We take drugs to make up for something lacking in our lives: happiness, calm, excitement, meaning. People know they are missing something in life. They look to balance themselves on the evidence presented, they look to stabilise using publicly available information. They try to become exoterically stable. But it’s impossible. The exoteric is composed of families, tribes, states, corporations- all of which give voice to ‘their’ own need for survival through people who have been sucked in to become inadvertent mouthpieces for these supra-human entities. Ever had a cause ‘take you over’? I have, briefly, it’s a delicious feeling of empowerment without guilt, doubt or confusion. But we are human individuals, linked with everything at an invisible, esoteric, level, not through the gross alliances of family and nation. Not that these aren’t important, they are, they provide the nutritional framework for life- what they can’t do is supply a real sense of ultimate purpose. Because what is most real (in many senses) is also hidden, then its concepts and ideas – when they become publicised- always run the risk of becoming traduced and cheapened, turned from being gold coins into metal discs good as a washer or a weight of some sort. The real meaning is lost and the esoteric concept becomes yet another item used by the exoteric world. The other day I was looking at a 19th century travel book about Iraq- it showed a drawing of the copper peacock of the Yezidis- a religious cult that still exists. Four of these copper birds were used to rally the people and were only revealed on special occasions. But from the drawing it was obvious that this was a sculptural representation of the path to personal enlightenment- the decorated handle indicating the different stages of growing awareness. Yet this item had become a kind of political device- rather like the mace wielded by western monarchs. It has been watered down to help the exoteric- the tribe- to survive. It happens with symbols- look how the yinyang symbol has become the flag of Korea, reduced from a meditation object to an emotional rallying point.

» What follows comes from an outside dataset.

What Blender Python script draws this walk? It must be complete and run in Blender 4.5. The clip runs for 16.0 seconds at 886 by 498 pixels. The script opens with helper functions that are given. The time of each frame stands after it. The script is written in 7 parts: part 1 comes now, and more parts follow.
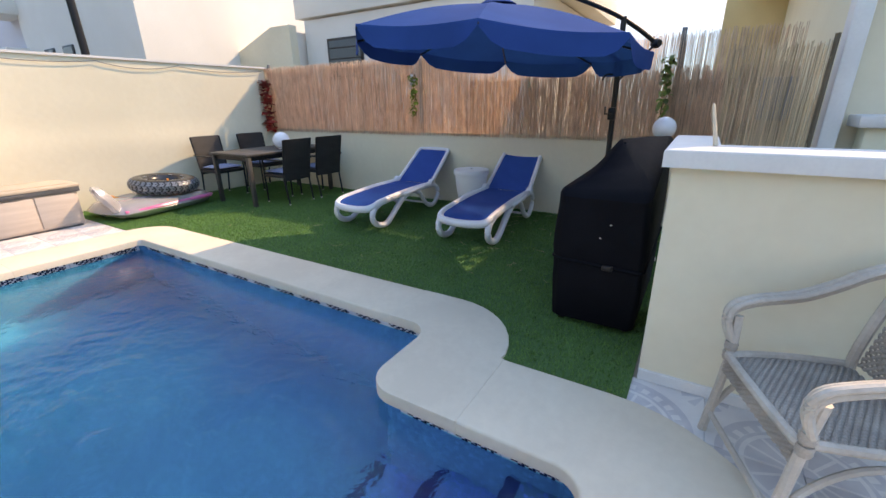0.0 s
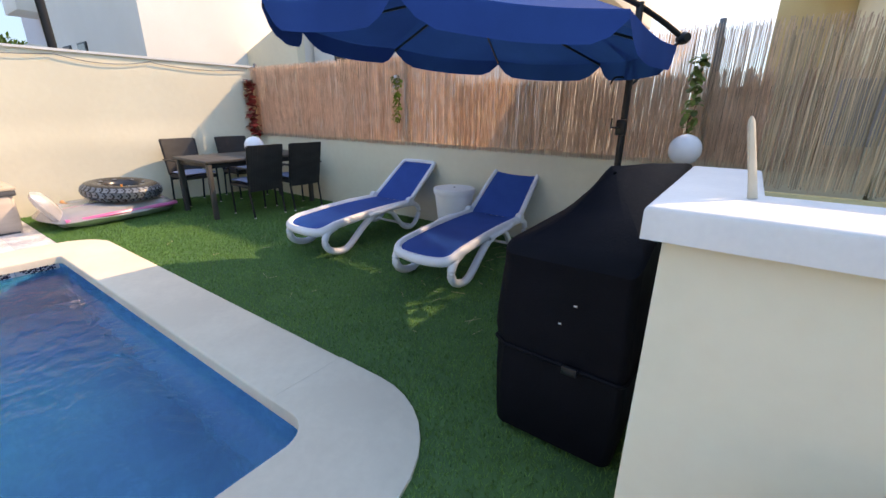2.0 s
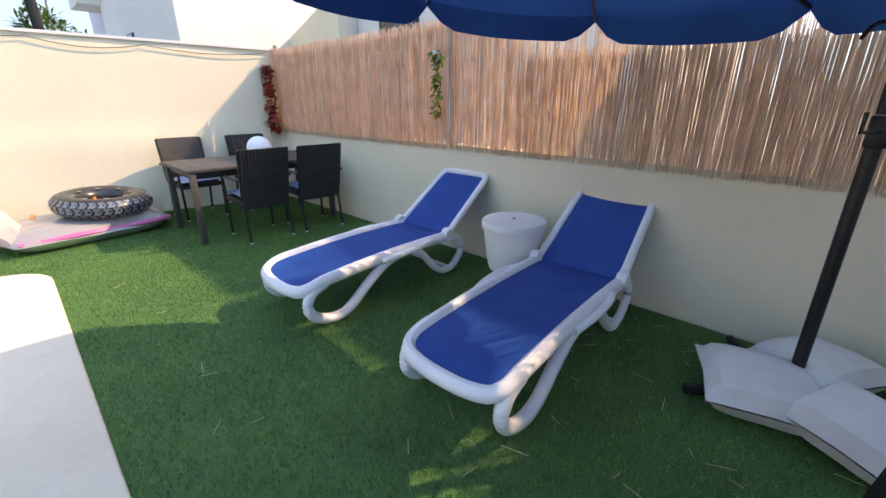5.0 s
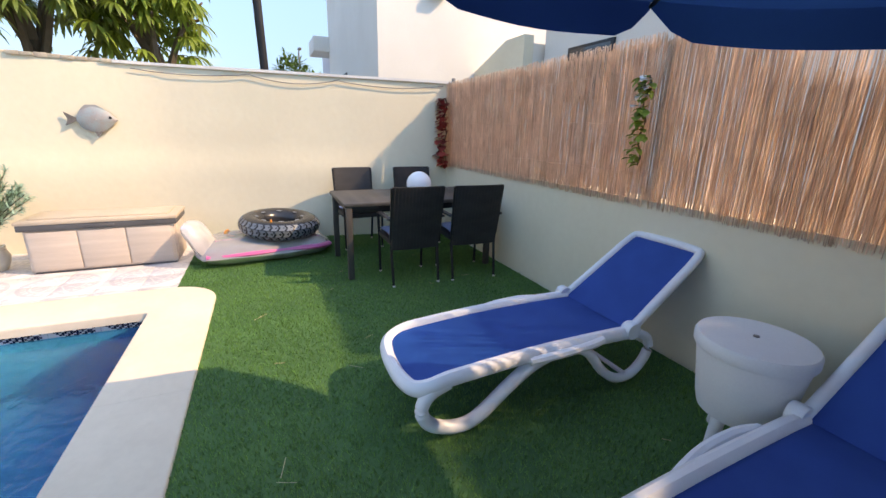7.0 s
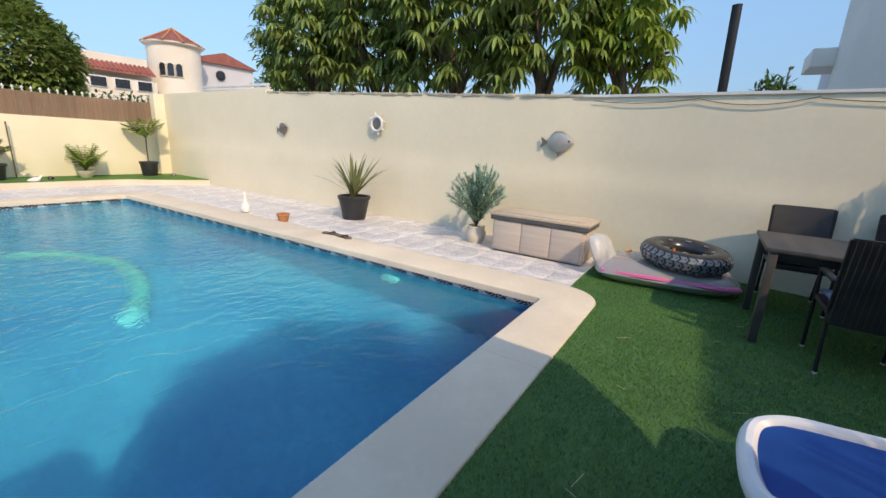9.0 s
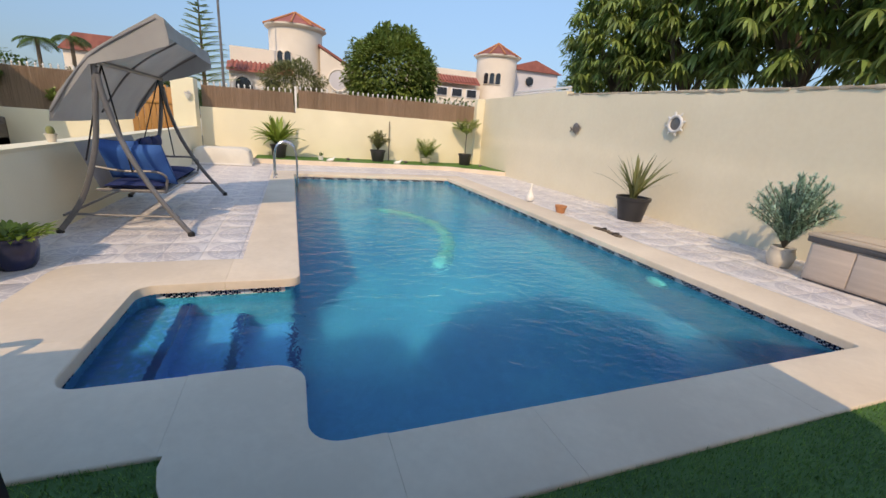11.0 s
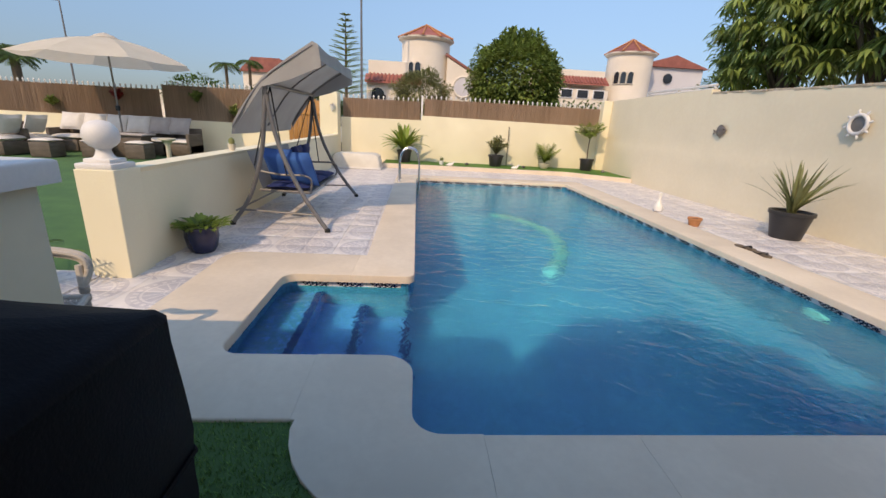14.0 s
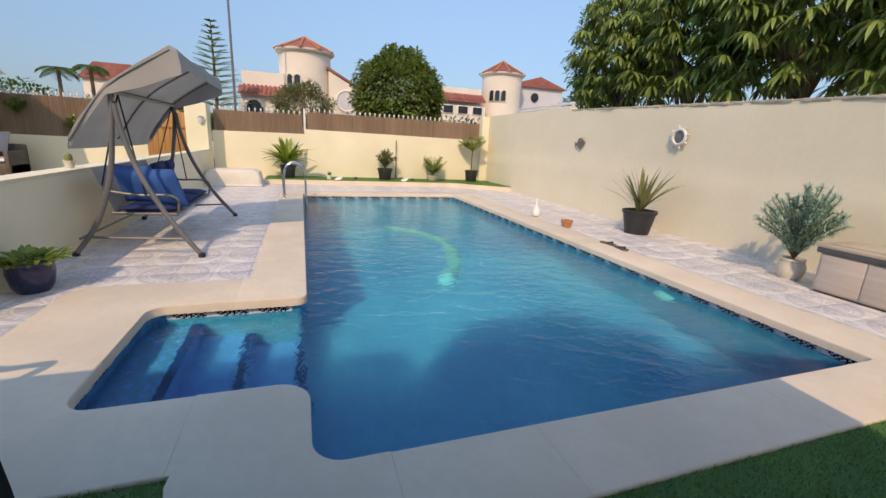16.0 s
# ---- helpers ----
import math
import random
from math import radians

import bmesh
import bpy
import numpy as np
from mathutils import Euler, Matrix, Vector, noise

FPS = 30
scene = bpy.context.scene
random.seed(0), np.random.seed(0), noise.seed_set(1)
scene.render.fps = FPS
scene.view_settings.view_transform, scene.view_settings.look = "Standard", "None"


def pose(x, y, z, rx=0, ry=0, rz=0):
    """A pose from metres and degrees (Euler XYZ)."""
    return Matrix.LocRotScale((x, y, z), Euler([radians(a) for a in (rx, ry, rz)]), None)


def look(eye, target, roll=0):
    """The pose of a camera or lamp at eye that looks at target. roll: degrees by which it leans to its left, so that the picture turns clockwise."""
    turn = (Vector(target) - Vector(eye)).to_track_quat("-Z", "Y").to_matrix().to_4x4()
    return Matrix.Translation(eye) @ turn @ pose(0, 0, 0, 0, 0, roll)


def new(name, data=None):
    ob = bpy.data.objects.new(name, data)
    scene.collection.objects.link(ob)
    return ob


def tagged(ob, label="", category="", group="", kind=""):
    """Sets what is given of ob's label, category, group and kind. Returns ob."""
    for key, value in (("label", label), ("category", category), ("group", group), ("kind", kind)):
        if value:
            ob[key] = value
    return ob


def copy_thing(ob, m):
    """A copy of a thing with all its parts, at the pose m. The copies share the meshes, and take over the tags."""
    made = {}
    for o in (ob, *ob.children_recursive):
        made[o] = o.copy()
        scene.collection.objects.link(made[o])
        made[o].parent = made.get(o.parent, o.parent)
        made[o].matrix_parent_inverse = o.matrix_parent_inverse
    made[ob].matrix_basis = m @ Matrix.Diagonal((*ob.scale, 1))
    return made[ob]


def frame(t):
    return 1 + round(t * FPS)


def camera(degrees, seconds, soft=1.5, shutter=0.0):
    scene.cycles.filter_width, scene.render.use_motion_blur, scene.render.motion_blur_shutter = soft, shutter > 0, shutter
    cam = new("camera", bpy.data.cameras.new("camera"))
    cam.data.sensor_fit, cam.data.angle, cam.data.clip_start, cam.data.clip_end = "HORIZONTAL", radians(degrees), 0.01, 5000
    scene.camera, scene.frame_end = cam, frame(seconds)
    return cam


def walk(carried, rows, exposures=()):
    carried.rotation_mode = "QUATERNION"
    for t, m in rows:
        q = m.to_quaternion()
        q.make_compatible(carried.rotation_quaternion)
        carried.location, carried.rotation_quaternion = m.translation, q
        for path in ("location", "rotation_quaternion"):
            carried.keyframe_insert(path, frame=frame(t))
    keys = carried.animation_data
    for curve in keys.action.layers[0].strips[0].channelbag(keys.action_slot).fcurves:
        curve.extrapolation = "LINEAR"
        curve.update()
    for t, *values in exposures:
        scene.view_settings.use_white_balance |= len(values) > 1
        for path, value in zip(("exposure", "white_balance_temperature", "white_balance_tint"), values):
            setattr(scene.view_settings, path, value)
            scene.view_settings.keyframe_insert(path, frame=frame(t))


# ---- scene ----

The esoteric is always having to reinvent itself, find new untainted ways to preserve and represent the kind of truths we need to make personal progress in this and future lives.

The exoteric world’s failure to supply meaning is further complicated because the same groups that fail to supply meaning distort things in order to appear as ‘supplying meaning’. In the current world a lack of involvement (caused by the disintegration of ‘traditional’ structures) means there are widespread feelings of worthlessness. Involvement supplies ‘A’ grade attention. If you have children compare the effect playing a board game has on them with merely asking to see their latest painting or lego toy. Involvement, as my friend Ramsay Wood informed me, is indeed the higher form of attention. 

But involvement is hard to conjure out of thin air. And the modern westernised world undermines structures that served very effectively to involve people in the past. These can’t be revived, alternatives are appearing all the time, but slowly and quietly. Meanwhile vast numbers of people do not get enough attention and drama in their everyday lives. So, if, in the past, when there was enough drama and attention in life, exoteric religion could function as something encouraging contemplation and patience, now more pressing concerns are forced upon its malleable form. In the exoteric world ‘religion’ is the first and most famous tourist destination for ‘meaning’. It’s the Tower of London. But now the ‘meaning’ people require includes this undigested need for involvement. Involvement that will generate high levels of attention and drama. Until we find a way of integrating that into the modern westernised version of life currently sweeping the globe, then expect religion to supply it in various grotesque and distorted ways. If the people need cocaine to get attention and involvement, they’ll find it.